*Problem to solve*.
Output the data word for word, dropping every image.

*Recorded data*.
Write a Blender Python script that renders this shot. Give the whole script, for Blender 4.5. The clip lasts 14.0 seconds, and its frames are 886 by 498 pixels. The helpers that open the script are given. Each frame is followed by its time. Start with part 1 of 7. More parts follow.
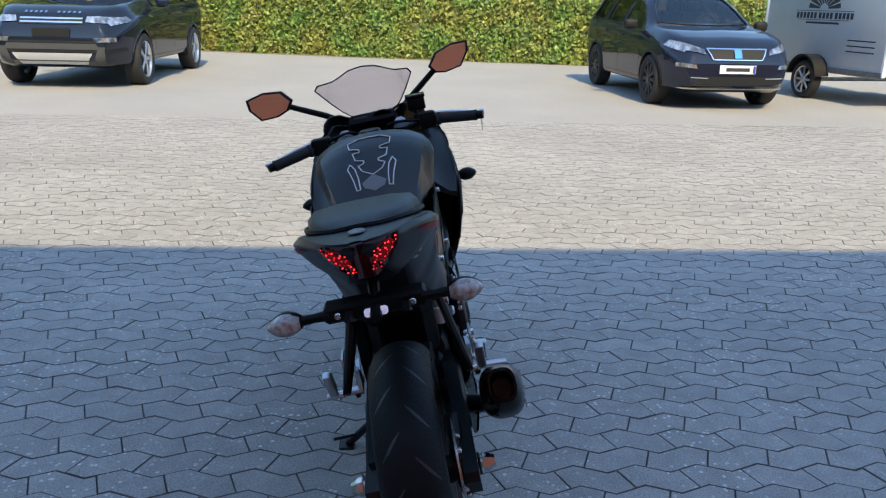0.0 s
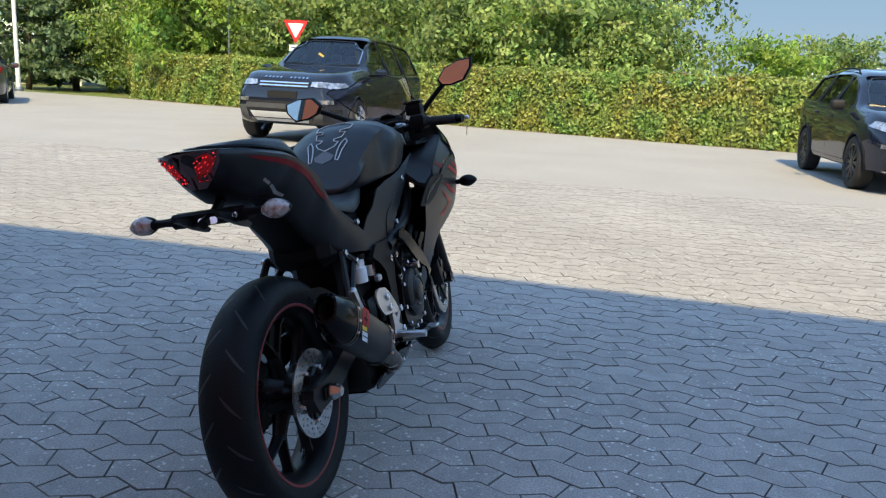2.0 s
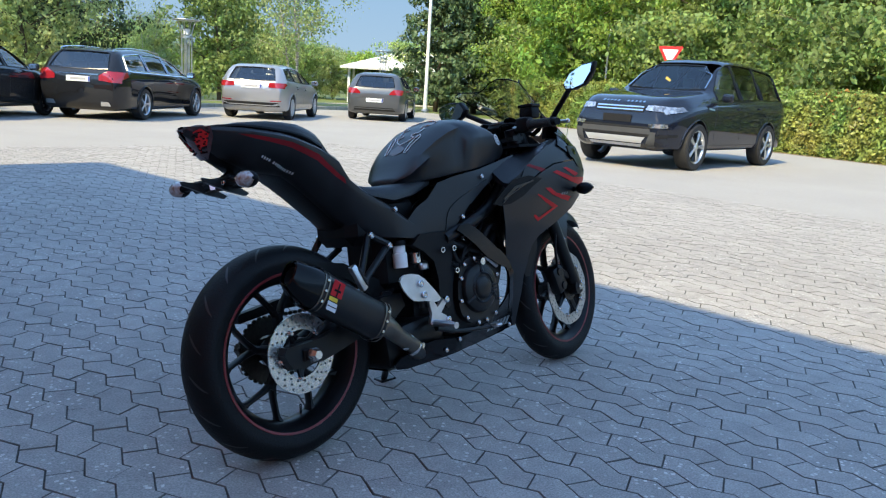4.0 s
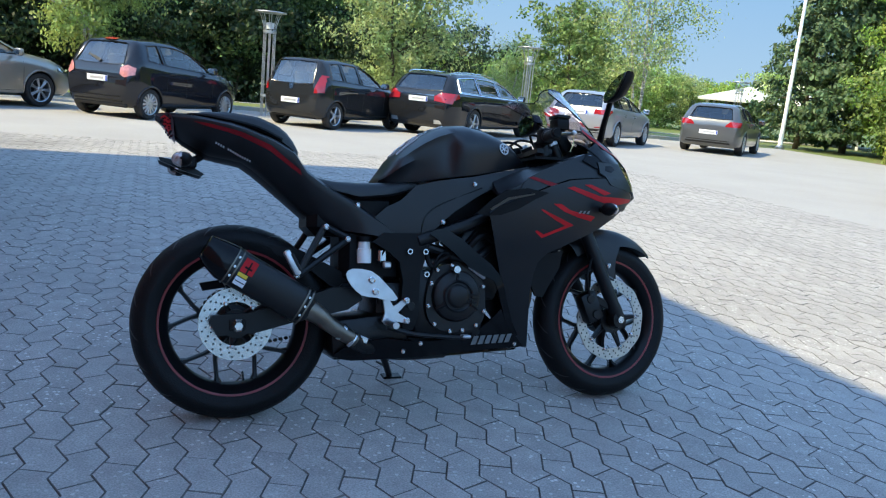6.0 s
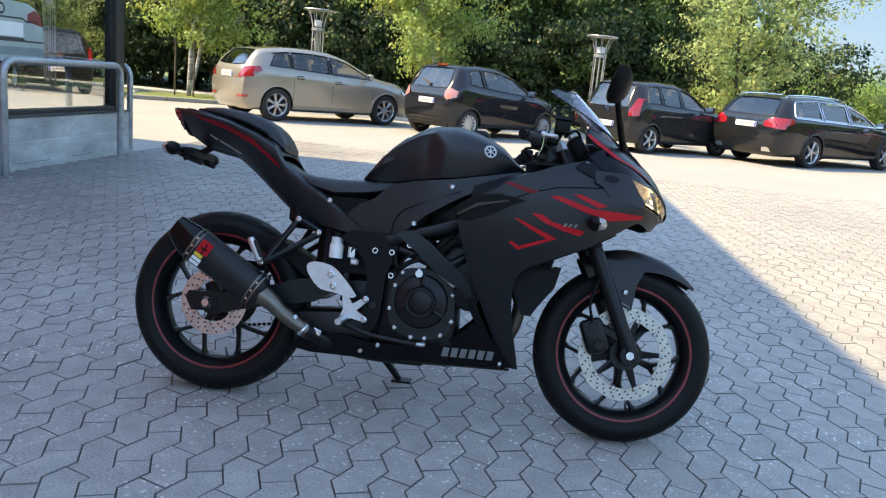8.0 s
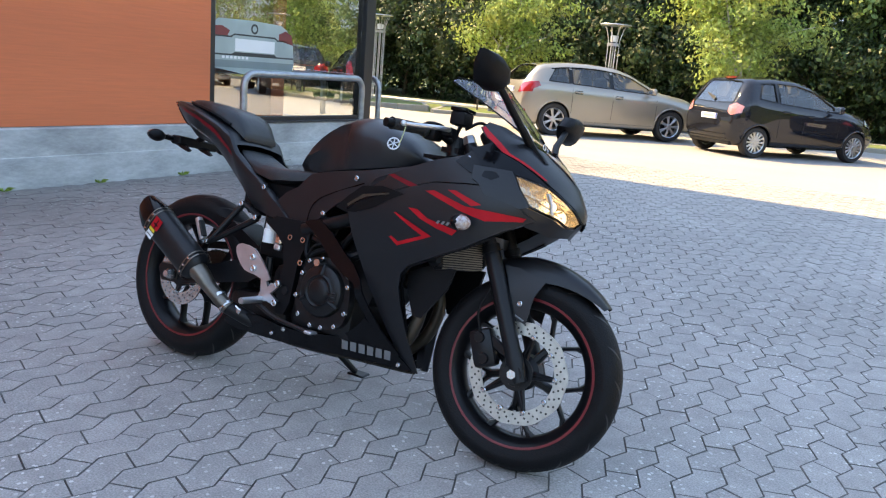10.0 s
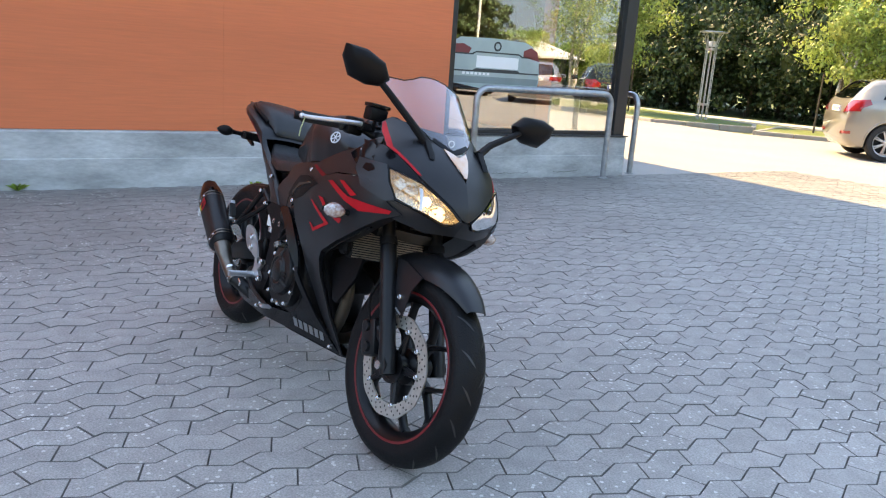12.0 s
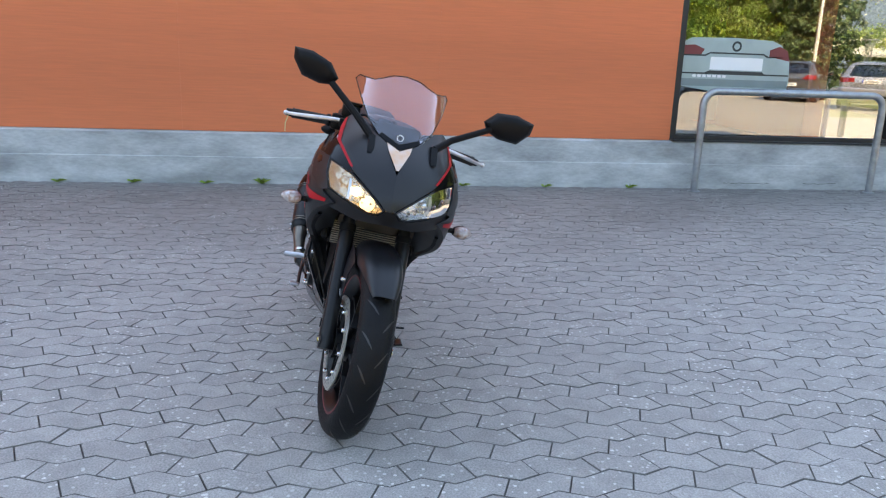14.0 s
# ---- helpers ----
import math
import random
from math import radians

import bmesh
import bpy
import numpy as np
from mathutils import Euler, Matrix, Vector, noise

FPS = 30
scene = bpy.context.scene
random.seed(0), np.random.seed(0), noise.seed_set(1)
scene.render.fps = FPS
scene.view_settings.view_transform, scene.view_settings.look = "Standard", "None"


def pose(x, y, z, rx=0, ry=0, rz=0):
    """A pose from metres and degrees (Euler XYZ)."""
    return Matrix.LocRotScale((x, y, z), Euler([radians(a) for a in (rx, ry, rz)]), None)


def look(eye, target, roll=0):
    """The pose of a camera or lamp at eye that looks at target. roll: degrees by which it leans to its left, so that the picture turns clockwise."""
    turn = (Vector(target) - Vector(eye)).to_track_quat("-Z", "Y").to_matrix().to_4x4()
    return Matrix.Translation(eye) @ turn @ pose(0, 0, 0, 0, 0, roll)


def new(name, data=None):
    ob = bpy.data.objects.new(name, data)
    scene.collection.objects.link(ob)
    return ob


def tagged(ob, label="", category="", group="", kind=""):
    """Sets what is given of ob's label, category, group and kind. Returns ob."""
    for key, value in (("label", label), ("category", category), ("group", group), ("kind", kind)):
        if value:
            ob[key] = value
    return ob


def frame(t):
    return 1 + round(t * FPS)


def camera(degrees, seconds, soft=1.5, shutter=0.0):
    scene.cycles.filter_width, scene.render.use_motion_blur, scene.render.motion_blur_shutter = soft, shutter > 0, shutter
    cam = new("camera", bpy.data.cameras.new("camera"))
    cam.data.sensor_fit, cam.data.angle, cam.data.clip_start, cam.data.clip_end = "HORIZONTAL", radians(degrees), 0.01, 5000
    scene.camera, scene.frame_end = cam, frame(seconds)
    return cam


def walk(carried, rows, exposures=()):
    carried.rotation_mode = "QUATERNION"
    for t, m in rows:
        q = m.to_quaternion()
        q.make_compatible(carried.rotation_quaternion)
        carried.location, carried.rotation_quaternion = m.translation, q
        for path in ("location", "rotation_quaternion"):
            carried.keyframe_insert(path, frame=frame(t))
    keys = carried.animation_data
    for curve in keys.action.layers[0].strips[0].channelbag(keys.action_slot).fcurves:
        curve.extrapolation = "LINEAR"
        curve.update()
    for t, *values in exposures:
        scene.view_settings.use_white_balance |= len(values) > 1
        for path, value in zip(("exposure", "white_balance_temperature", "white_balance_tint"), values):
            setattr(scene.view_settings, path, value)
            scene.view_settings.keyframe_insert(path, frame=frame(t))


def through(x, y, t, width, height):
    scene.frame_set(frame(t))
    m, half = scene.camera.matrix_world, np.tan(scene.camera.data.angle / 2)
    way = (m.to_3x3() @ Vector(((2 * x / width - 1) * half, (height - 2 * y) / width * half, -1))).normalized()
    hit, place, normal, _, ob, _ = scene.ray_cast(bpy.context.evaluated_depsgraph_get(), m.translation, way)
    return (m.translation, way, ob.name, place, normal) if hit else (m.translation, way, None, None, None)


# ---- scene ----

*Response for this exercise*.
Write a Blender Python script that renders this shot. Give the whole script, for Blender 4.5. The clip lasts 14.0 seconds, and its frames are 886 by 498 pixels. The helpers that open the script are given. Each frame is followed by its time. Start with part 1 of 7. More parts follow.
0.0 s
2.0 s
4.0 s
6.0 s
8.0 s
10.0 s
12.0 s
14.0 s
# ---- helpers ----
import math
import random
from math import radians

import bmesh
import bpy
import numpy as np
from mathutils import Euler, Matrix, Vector, noise

FPS = 30
scene = bpy.context.scene
random.seed(0), np.random.seed(0), noise.seed_set(1)
scene.render.fps = FPS
scene.view_settings.view_transform, scene.view_settings.look = "Standard", "None"


def pose(x, y, z, rx=0, ry=0, rz=0):
    """A pose from metres and degrees (Euler XYZ)."""
    return Matrix.LocRotScale((x, y, z), Euler([radians(a) for a in (rx, ry, rz)]), None)


def look(eye, target, roll=0):
    """The pose of a camera or lamp at eye that looks at target. roll: degrees by which it leans to its left, so that the picture turns clockwise."""
    turn = (Vector(target) - Vector(eye)).to_track_quat("-Z", "Y").to_matrix().to_4x4()
    return Matrix.Translation(eye) @ turn @ pose(0, 0, 0, 0, 0, roll)


def new(name, data=None):
    ob = bpy.data.objects.new(name, data)
    scene.collection.objects.link(ob)
    return ob


def tagged(ob, label="", category="", group="", kind=""):
    """Sets what is given of ob's label, category, group and kind. Returns ob."""
    for key, value in (("label", label), ("category", category), ("group", group), ("kind", kind)):
        if value:
            ob[key] = value
    return ob


def frame(t):
    return 1 + round(t * FPS)


def camera(degrees, seconds, soft=1.5, shutter=0.0):
    scene.cycles.filter_width, scene.render.use_motion_blur, scene.render.motion_blur_shutter = soft, shutter > 0, shutter
    cam = new("camera", bpy.data.cameras.new("camera"))
    cam.data.sensor_fit, cam.data.angle, cam.data.clip_start, cam.data.clip_end = "HORIZONTAL", radians(degrees), 0.01, 5000
    scene.camera, scene.frame_end = cam, frame(seconds)
    return cam


def walk(carried, rows, exposures=()):
    carried.rotation_mode = "QUATERNION"
    for t, m in rows:
        q = m.to_quaternion()
        q.make_compatible(carried.rotation_quaternion)
        carried.location, carried.rotation_quaternion = m.translation, q
        for path in ("location", "rotation_quaternion"):
            carried.keyframe_insert(path, frame=frame(t))
    keys = carried.animation_data
    for curve in keys.action.layers[0].strips[0].channelbag(keys.action_slot).fcurves:
        curve.extrapolation = "LINEAR"
        curve.update()
    for t, *values in exposures:
        scene.view_settings.use_white_balance |= len(values) > 1
        for path, value in zip(("exposure", "white_balance_temperature", "white_balance_tint"), values):
            setattr(scene.view_settings, path, value)
            scene.view_settings.keyframe_insert(path, frame=frame(t))


def through(x, y, t, width, height):
    scene.frame_set(frame(t))
    m, half = scene.camera.matrix_world, np.tan(scene.camera.data.angle / 2)
    way = (m.to_3x3() @ Vector(((2 * x / width - 1) * half, (height - 2 * y) / width * half, -1))).normalized()
    hit, place, normal, _, ob, _ = scene.ray_cast(bpy.context.evaluated_depsgraph_get(), m.translation, way)
    return (m.translation, way, ob.name, place, normal) if hit else (m.translation, way, None, None, None)


# ---- scene ----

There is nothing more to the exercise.